Can Eating Out Make Your Significant Other Jealous?
It is not uncommon for two people that were once romantically involved with one another to get together as friends for the occasional lunch date as a means for catching up.
However, a new study suggests that breaking bread with an ex is more likely to expose the jealous bones of your current love interest than other personal encounters that do not involve food.
Researchers at Cornell University surveyed 79 undergraduates, questioning them about how it would make them feel if the person they were currently dating was to take part in various activities with one of their exes for an hour, including communicating through email, phone, or more personally by getting coffee or a meal at different times of the day.

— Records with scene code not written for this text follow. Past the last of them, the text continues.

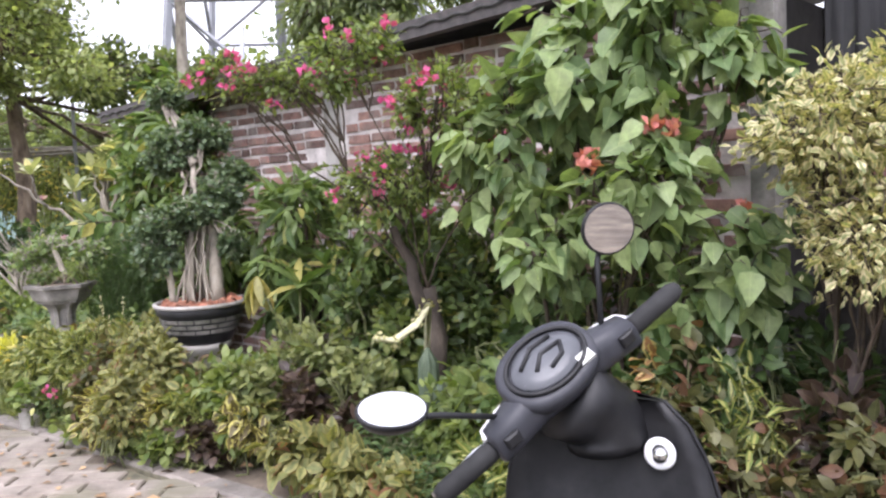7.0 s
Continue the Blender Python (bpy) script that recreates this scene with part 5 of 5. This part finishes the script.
# curved lamp arm
la = thing("street_lamp", (-8.2, 19.5, 0), "thin curved street lamp with a small head", "street lamp")
g = Geo()
g.tube([(-8.2, 19.5, 0), (-8.2, 19.5, 3.0), (-8.15, 19.5, 3.7), (-7.9, 19.5, 4.2), (-7.4, 19.5, 4.45)], [0.04, 0.035, 0.03, 0.025, 0.02], 8)
g.object("pole_shaft", STEEL, la)
g = Geo()
g.box((-7.3, 19.5, 4.42), (0.35, 0.14, 0.07))
g.object("lamp_head", STEEL, la)

# distant greenery on every side, haze put into its pale leaf colour
g = Geo()
for k in range(6200):
    a = rng.uniform(-1.25, 4.4)
    r = rng.uniform(32, 46)
    lump = 1.5 + 1.6 * noise.noise(Vector((a * 6, 0, 3))) + 0.9 * noise.noise(Vector((a * 17, 2, 0)))
    h = max(1.4, lump * 3.3)
    c = np.array([r * math.sin(-a) - 3, r * math.cos(a) + 5, rng.uniform(0, 1) * h])
    p = c + rng.normal(0, 0.45, (12, 3))
    leaves(g, "small", p, rng.normal(0, 1, (12, 3)), rng.uniform(0.3, 0.6, 12), 1.0, 1.4)
g.object("far_woods", L_FAR_HAZE, None, "distant belt of low trees and scrub", kind="stuff", category="trees")

# ---- parked scooter ----
KX, KY = -2.41, 4.59
HEAD = radians(67)
FW, LF = np.array([math.cos(HEAD), math.sin(HEAD), 0]), np.array([-math.sin(HEAD), math.cos(HEAD), 0])
ORG = np.array([KX, KY, 0]) - FW * 0.4 + LF * 0.085
LEANV = unit(UP - LF * 0.02 + 0 * FW) + LF * 0.1


def S(x, y, z):
    """Scooter space: ahead, left, up."""
    return ORG + FW * x + LF * y + LEANV * z - LF * 0.08


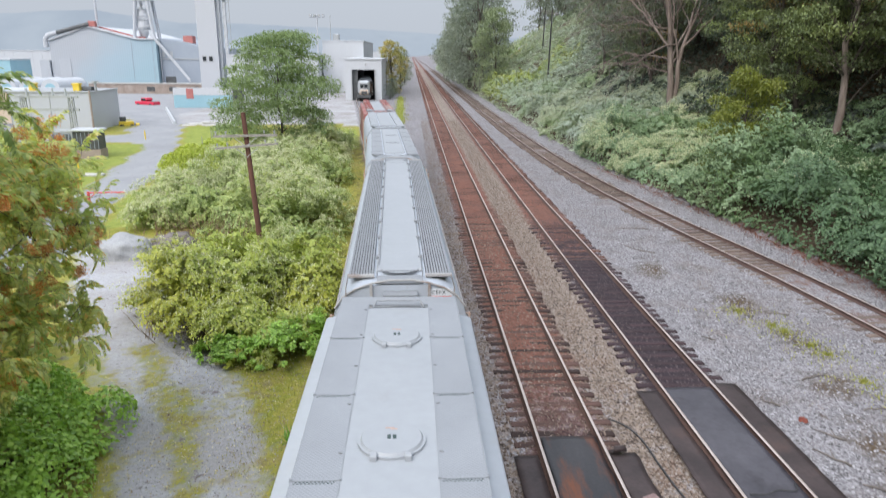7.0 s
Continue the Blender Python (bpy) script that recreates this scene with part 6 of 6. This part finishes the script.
def tower():
    t = thing("elevator_tower", "tall white elevator tower with a railed top platform", "industrial tower", pose(-41.0, 148, GY))
    part("shaft", block(-2.6, 1.3, 0, 5.0, -0.4, 26.4), M_TOWER, t)
    part("platform", block(-0.4, 4.2, -0.8, 3.4, 27.6, 27.85), M_GALV, t, "grey top platform")
    for x0, x1, y0, y1 in ((-0.4, 4.2, -0.8, -0.8), (-0.4, -0.4, -0.8, 3.4), (4.2, 4.2, -0.8, 3.4)):
        bm = bmesh.new()
        for z in (28.4, 28.95):
            bar(bm, (x0, y0, z), (x1, y1, z), 0.05, 5)
        for k in range(6):
            px, py = x0 + (x1 - x0) * k / 5, y0 + (y1 - y0) * k / 5
            bar(bm, (px, py, 27.8), (px, py, 28.95), 0.04, 5)
        part("railing", bm, M_GALV, t)
    head = part("elevator_head", block(0.9, 2.7, 0.6, 2.4, 27.85, 30.2, 0.2), M_WHITE_WALL, t, "white elevator head")
    part("head_hood", block(1.2, 3.0, 0.8, 2.2, 30.2, 31.0, 0.25), M_GALV, head)
    bm = bmesh.new()
    bar(bm, (1.6, 1.5, 31.0), (1.6, 1.5, 32.6), 0.06, 6)
    part("aerial", bm, M_GALV, head)
    bm = bmesh.new()
    bar(bm, (0.0, -0.6, 27.8), (0.0, -0.6, 30.8), 0.07, 6)
    part("lamp_post", bm, M_GALV, t)
    for px in (1.6, 2.8):
        part("leg_casing", block(px - 0.28, px + 0.28, 1.0, 1.7, -0.3, 27.6), M_WHITE_WALL, t, "white bucket elevator leg")
    bm = bmesh.new()
    for k in range(14):
        bar(bm, (3.9, 0.8, 1.8 * k), (3.9, 0.8, 1.8 * k + 1.8), 0.05, 5)
        bar(bm, (2.3, 0.8, 1.8 * k), (3.9, 0.8, 1.8 * k + 1.8), 0.04, 5)
    part("lattice", bm, M_GALV, t)
    part("bracket_deck", block(2.0, 4.2, 0.4, 2.2, 20.0, 20.2), M_GALV, t)
    window_part(t, -0.6, 0.1, 0, 8.0, 8.9)
    window_part(t, -1.9, -1.2, 0, 8.0, 8.9)


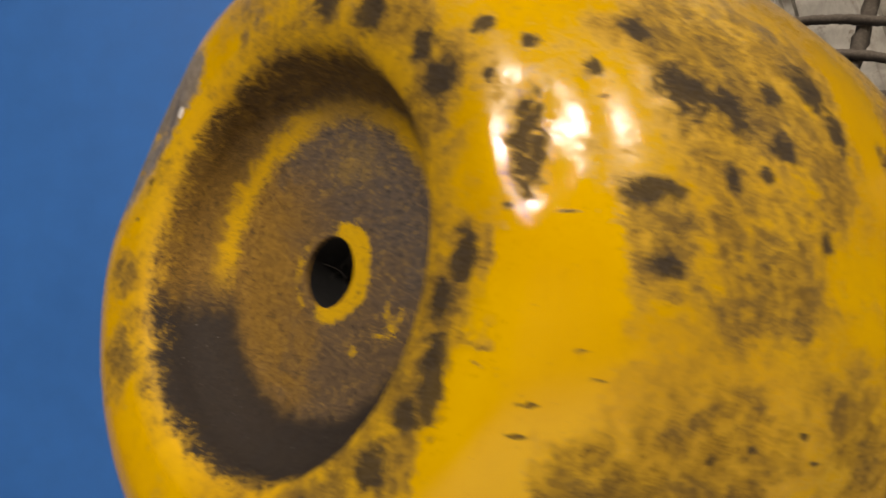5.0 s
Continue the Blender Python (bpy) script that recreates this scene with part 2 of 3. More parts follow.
def cup_dirt(m):
    """The cup's fine granular dirt: grey dust low down, a cleaner arc above, a scraped ring round the hole. Gives its mask and colour."""
    x, y, z = m.split()
    low, mid, fine = m.noise(45, 5, 0.6, 0.5), m.noise(180, 9, 0.75, 0.6), m.noise(1000, 8, 0.75, 0.4)
    sand, grit = m.noise(2600, 6, 0.8, 0.3), m.noise(4200, 3, 0.7)
    lumps = m.noise(420, 8, 0.75, 1.2)
    r = m.math("SQRT", m.math("ADD", m.math("MULTIPLY", x, x), m.math("MULTIPLY", z, z)))
    wob = m.math("ADD", m.math("MULTIPLY", m.math("SUBTRACT", mid, 0.5), 0.012), m.math("MULTIPLY", m.math("SUBTRACT", fine, 0.5), 0.008))
    rw = m.math("ADD", r, wob)
    # the flat: ochre film towards -x, brown in the middle, grey towards +x and the top
    ochre = m.mix(m.ramp(sand, 0.36, 0.62), (0.095, 0.055, 0.018), (0.36, 0.20, 0.038))
    brown = m.mix(m.ramp(sand, 0.36, 0.64), (0.055, 0.038, 0.026), (0.20, 0.135, 0.078))
    grey = m.mix(m.ramp(sand, 0.36, 0.66), (0.050, 0.042, 0.040), (0.155, 0.125, 0.105))
    lean = m.math("ADD", m.math("MULTIPLY", m.math("SUBTRACT", low, 0.5), 0.9), m.math("MULTIPLY", m.math("SUBTRACT", mid, 0.5), 0.9))
    colour = m.mix(m.ramp(m.math("SUBTRACT", lean, m.math("MULTIPLY", x, 17.0)), -0.12, 0.46), brown, ochre)
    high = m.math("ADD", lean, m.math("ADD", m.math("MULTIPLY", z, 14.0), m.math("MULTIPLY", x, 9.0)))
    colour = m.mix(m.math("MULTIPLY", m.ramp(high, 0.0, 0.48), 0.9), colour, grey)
    colour = m.mix(m.math("MULTIPLY", m.ramp(m.math("ADD", m.math("MULTIPLY", lumps, 0.6), m.math("MULTIPLY", fine, 0.4)), 0.52, 0.59), 0.6), colour, (0.42, 0.25, 0.045))
    colour = m.mix(m.math("MULTIPLY", m.ramp(m.math("ADD", m.math("MULTIPLY", lumps, 0.5), m.math("MULTIPLY", fine, 0.5)), 0.49, 0.41), 0.8), colour, (0.032, 0.026, 0.022))
    colour = m.mix(m.math("MULTIPLY", m.ramp(grit, 0.60, 0.70), 0.6), colour, (0.02, 0.017, 0.015))
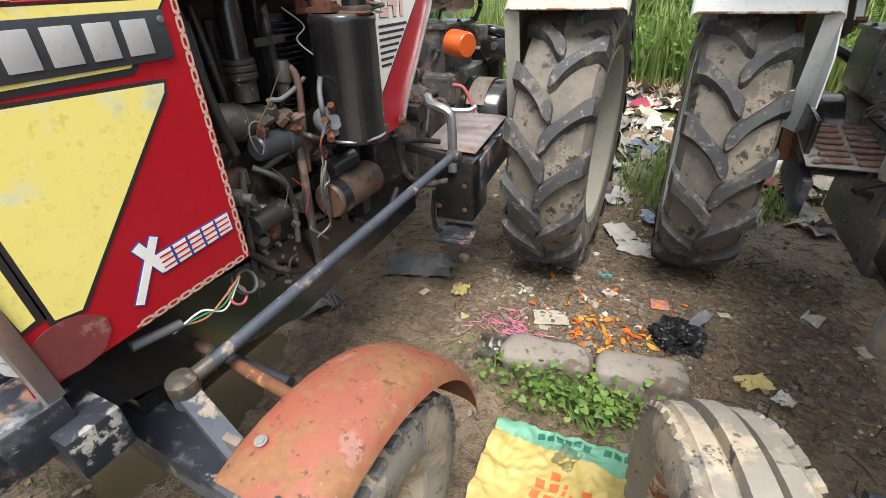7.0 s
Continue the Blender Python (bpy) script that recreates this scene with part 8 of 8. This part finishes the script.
stone((0.80, 1.185, 0), (0.33, 0.15, 0.12), 6, 1, "mud-stained concrete kerb stone")
stone((1.13, 1.235, 0), (0.31, 0.15, 0.12), 7, 2, "mud-stained concrete kerb stone")
stone((-1.02, 0.83, 0), (0.34, 0.15, 0.13), 10, 3, "pale concrete kerb stone, tilted")
stone((-1.38, 0.74, 0), (0.34, 0.15, 0.11), 8, 4, "muddy concrete kerb stone")
for k, (x, y, s) in enumerate(((-1.13, 0.36, 0.11), (-1.05, 0.27, 0.08), (-1.17, 0.22, 0.09), (-0.98, 0.17, 0.06), (1.55, 0.05, 0.13), (1.25, -0.02, 0.07), (-1.25, 0.52, 0.07), (0.47, 2.35, 0.06), (-0.38, 2.0, 0.08), (0.20, 1.78, 0.05))):
    stone((x, y, 0), (s, s * 0.8, s * 0.6), 37 * k, 10 + k, "broken lump of pale rubble", LUMP if k % 2 else CONCRETE, "rubble", "rubble")


# ---- litter on the ground ----
SACKYELLOW = pmat("yellow_woven_sack", (0.58, 0.455, 0.155), (0.52, 0.40, 0.130), 0.5, 0.0, 5, 0.35, 260, stain=((0.56, 0.45, 0.20), 6, 0.2, 0.6))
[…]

In addition they asked a secondary group of 74 undergraduates how their “best same-sex friend” would react to the person they were currently dating having outside activities with an ex.
While communicating through email scored as the least threatening form of contact, dinner ranked higher on the potential jealousy charts than lunch, and late-afternoon coffee scored higher than coffee with a past love interest during the late-morning hours.
"For romantic partners left out of a meal, we find a common view that lunch, for example, is not 'just lunch,'" write researchers Kevin Kniffin and Brian Wansink of Cornell University.
While obvious physical effects of food, such as weight gain, are often studied, researchers suggest that their findings contribute to increasing attention on the influence of food on individual and social behavior.